Exercise goal: Transcribe all of the material exactly. Any picture in it should be left out.

---------- Dataset section ----------

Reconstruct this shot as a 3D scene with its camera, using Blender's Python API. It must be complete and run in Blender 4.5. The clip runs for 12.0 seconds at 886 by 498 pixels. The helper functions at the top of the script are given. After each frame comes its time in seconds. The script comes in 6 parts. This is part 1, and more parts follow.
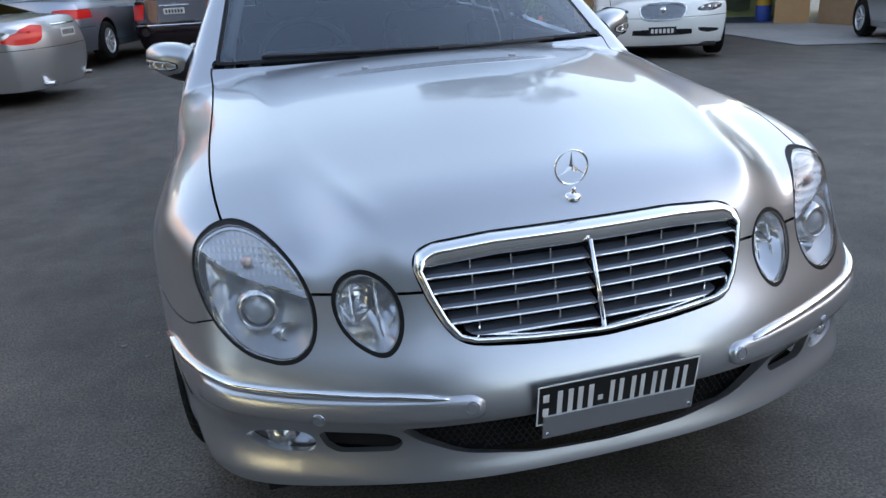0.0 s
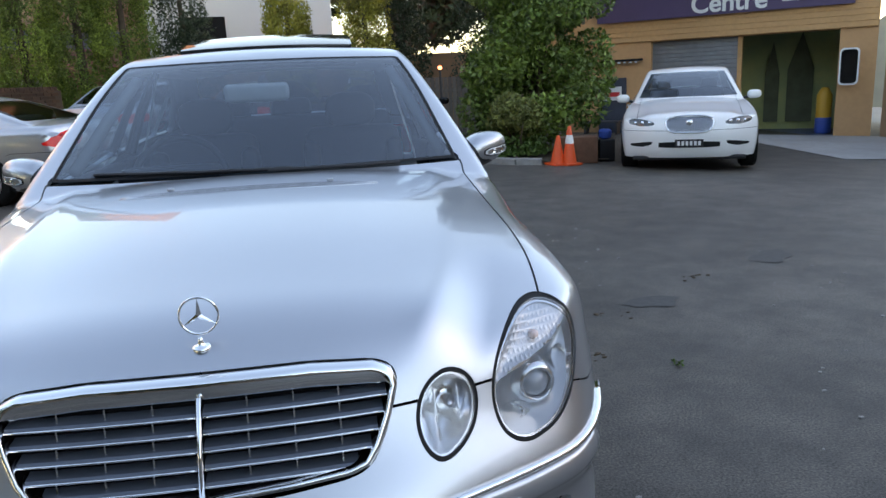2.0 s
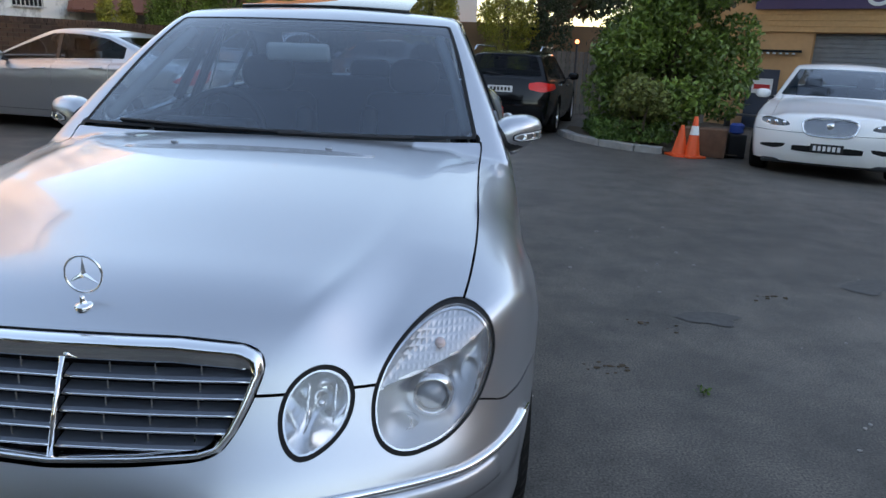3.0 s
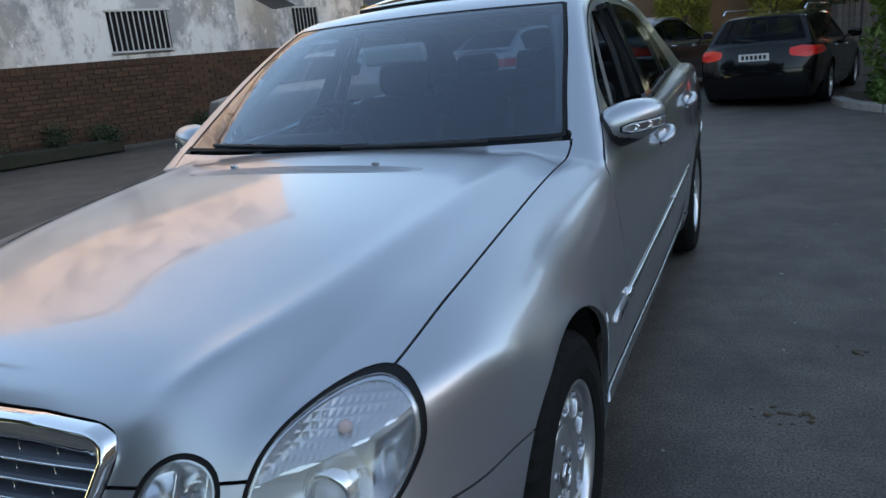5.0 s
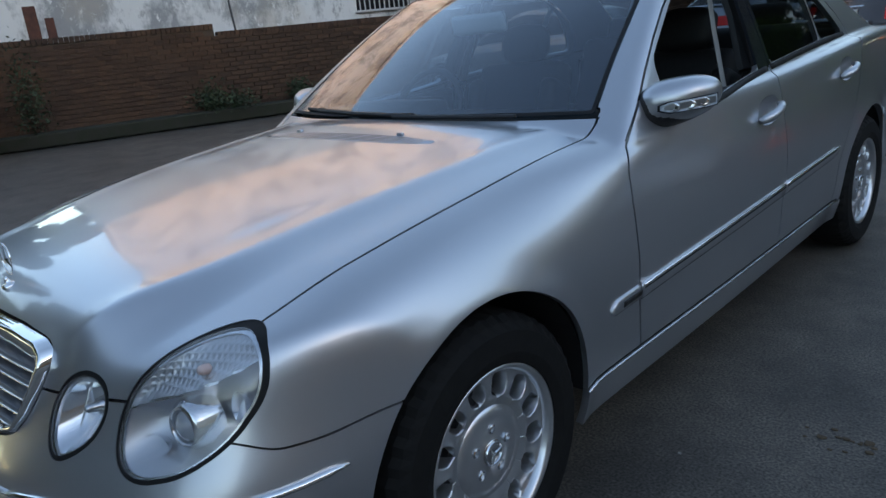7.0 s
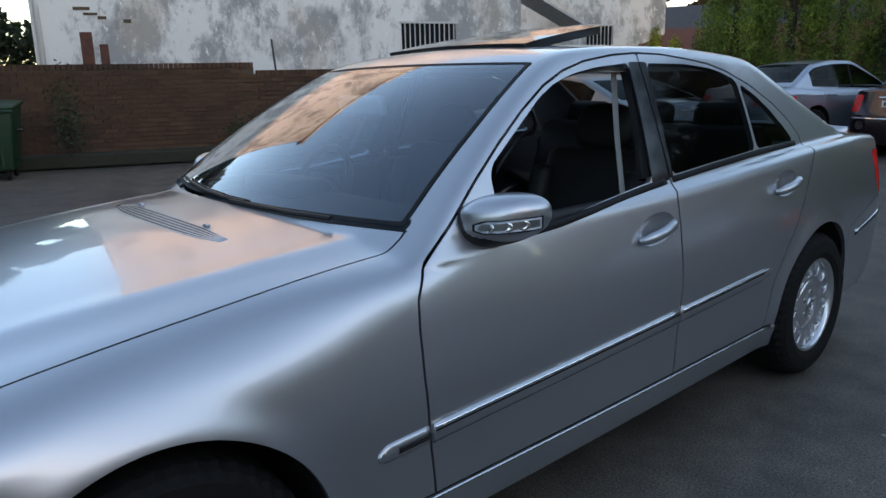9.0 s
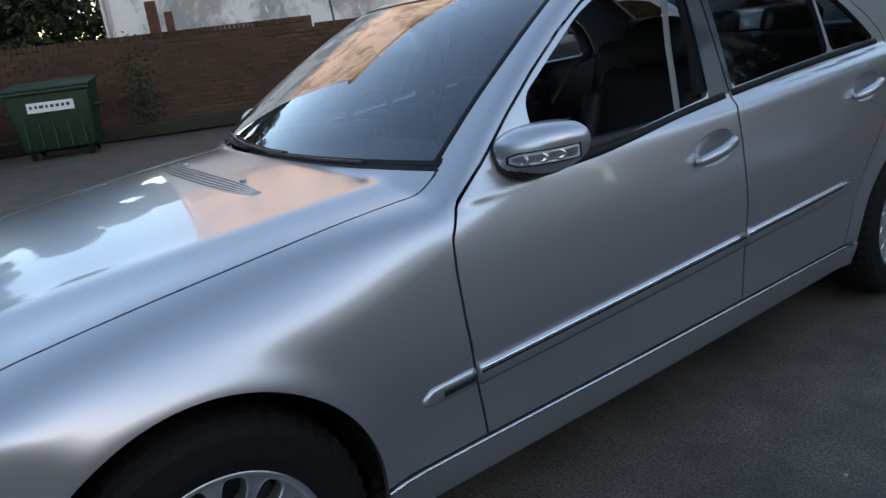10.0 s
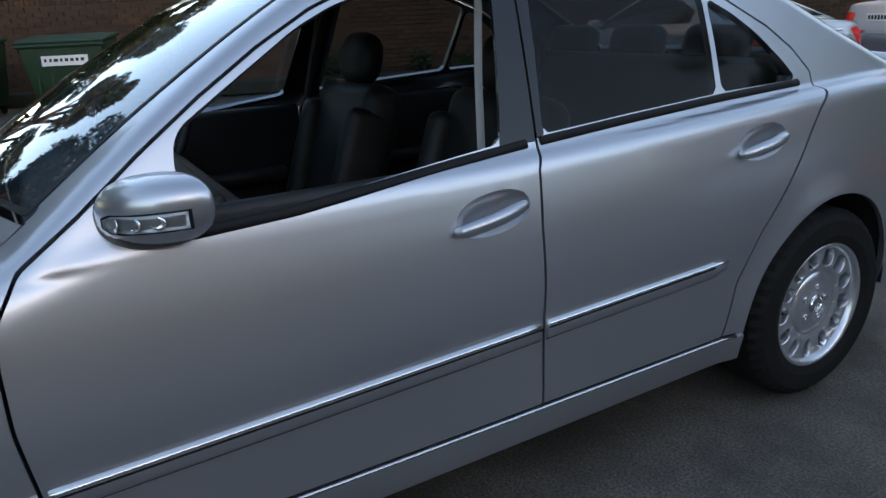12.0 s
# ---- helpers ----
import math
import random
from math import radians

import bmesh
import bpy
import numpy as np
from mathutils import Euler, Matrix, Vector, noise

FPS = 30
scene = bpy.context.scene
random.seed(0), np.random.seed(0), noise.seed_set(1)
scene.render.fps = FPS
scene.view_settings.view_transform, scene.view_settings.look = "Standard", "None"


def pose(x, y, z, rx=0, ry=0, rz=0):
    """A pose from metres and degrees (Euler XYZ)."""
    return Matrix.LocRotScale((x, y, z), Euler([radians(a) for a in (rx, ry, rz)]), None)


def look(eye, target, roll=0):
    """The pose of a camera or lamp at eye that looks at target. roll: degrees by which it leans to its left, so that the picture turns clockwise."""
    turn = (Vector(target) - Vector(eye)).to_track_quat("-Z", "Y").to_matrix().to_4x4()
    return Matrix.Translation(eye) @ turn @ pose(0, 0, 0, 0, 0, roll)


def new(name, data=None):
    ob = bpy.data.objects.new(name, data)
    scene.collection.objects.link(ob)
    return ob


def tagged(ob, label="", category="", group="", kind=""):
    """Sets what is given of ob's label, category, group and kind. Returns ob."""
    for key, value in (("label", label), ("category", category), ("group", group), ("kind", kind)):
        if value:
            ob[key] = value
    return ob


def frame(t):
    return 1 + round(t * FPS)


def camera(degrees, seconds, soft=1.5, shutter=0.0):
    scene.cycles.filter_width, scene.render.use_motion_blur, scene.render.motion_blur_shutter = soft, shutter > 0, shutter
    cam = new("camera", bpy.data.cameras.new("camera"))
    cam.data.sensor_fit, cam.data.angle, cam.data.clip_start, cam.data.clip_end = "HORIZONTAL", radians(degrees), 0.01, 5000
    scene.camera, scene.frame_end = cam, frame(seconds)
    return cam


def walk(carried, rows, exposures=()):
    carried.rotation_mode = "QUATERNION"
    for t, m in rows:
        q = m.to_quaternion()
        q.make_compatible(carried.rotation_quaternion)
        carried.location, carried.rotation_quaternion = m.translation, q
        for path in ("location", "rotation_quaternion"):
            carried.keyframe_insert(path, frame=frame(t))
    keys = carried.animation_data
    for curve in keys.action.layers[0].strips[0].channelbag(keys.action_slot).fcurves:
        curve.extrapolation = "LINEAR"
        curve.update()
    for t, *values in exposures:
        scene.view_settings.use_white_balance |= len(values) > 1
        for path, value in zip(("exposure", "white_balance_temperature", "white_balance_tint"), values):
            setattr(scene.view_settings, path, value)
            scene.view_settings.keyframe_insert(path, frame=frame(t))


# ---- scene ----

----------

Complete output:
Reconstruct this shot as a 3D scene with its camera, using Blender's Python API. It must be complete and run in Blender 4.5. The clip runs for 12.0 seconds at 886 by 498 pixels. The helper functions at the top of the script are given. After each frame comes its time in seconds. The script comes in 6 parts. This is part 1, and more parts follow.
0.0 s
2.0 s
3.0 s
5.0 s
7.0 s
9.0 s
10.0 s
12.0 s
# ---- helpers ----
import math
import random
from math import radians

import bmesh
import bpy
import numpy as np
from mathutils import Euler, Matrix, Vector, noise

FPS = 30
scene = bpy.context.scene
random.seed(0), np.random.seed(0), noise.seed_set(1)
scene.render.fps = FPS
scene.view_settings.view_transform, scene.view_settings.look = "Standard", "None"


def pose(x, y, z, rx=0, ry=0, rz=0):
    """A pose from metres and degrees (Euler XYZ)."""
    return Matrix.LocRotScale((x, y, z), Euler([radians(a) for a in (rx, ry, rz)]), None)


def look(eye, target, roll=0):
    """The pose of a camera or lamp at eye that looks at target. roll: degrees by which it leans to its left, so that the picture turns clockwise."""
    turn = (Vector(target) - Vector(eye)).to_track_quat("-Z", "Y").to_matrix().to_4x4()
    return Matrix.Translation(eye) @ turn @ pose(0, 0, 0, 0, 0, roll)


def new(name, data=None):
    ob = bpy.data.objects.new(name, data)
    scene.collection.objects.link(ob)
    return ob


def tagged(ob, label="", category="", group="", kind=""):
    """Sets what is given of ob's label, category, group and kind. Returns ob."""
    for key, value in (("label", label), ("category", category), ("group", group), ("kind", kind)):
        if value:
            ob[key] = value
    return ob


def frame(t):
    return 1 + round(t * FPS)


def camera(degrees, seconds, soft=1.5, shutter=0.0):
    scene.cycles.filter_width, scene.render.use_motion_blur, scene.render.motion_blur_shutter = soft, shutter > 0, shutter
    cam = new("camera", bpy.data.cameras.new("camera"))
    cam.data.sensor_fit, cam.data.angle, cam.data.clip_start, cam.data.clip_end = "HORIZONTAL", radians(degrees), 0.01, 5000
    scene.camera, scene.frame_end = cam, frame(seconds)
    return cam


def walk(carried, rows, exposures=()):
    carried.rotation_mode = "QUATERNION"
    for t, m in rows:
        q = m.to_quaternion()
        q.make_compatible(carried.rotation_quaternion)
        carried.location, carried.rotation_quaternion = m.translation, q
        for path in ("location", "rotation_quaternion"):
            carried.keyframe_insert(path, frame=frame(t))
    keys = carried.animation_data
    for curve in keys.action.layers[0].strips[0].channelbag(keys.action_slot).fcurves:
        curve.extrapolation = "LINEAR"
        curve.update()
    for t, *values in exposures:
        scene.view_settings.use_white_balance |= len(values) > 1
        for path, value in zip(("exposure", "white_balance_temperature", "white_balance_tint"), values):
            setattr(scene.view_settings, path, value)
            scene.view_settings.keyframe_insert(path, frame=frame(t))


# ---- scene ----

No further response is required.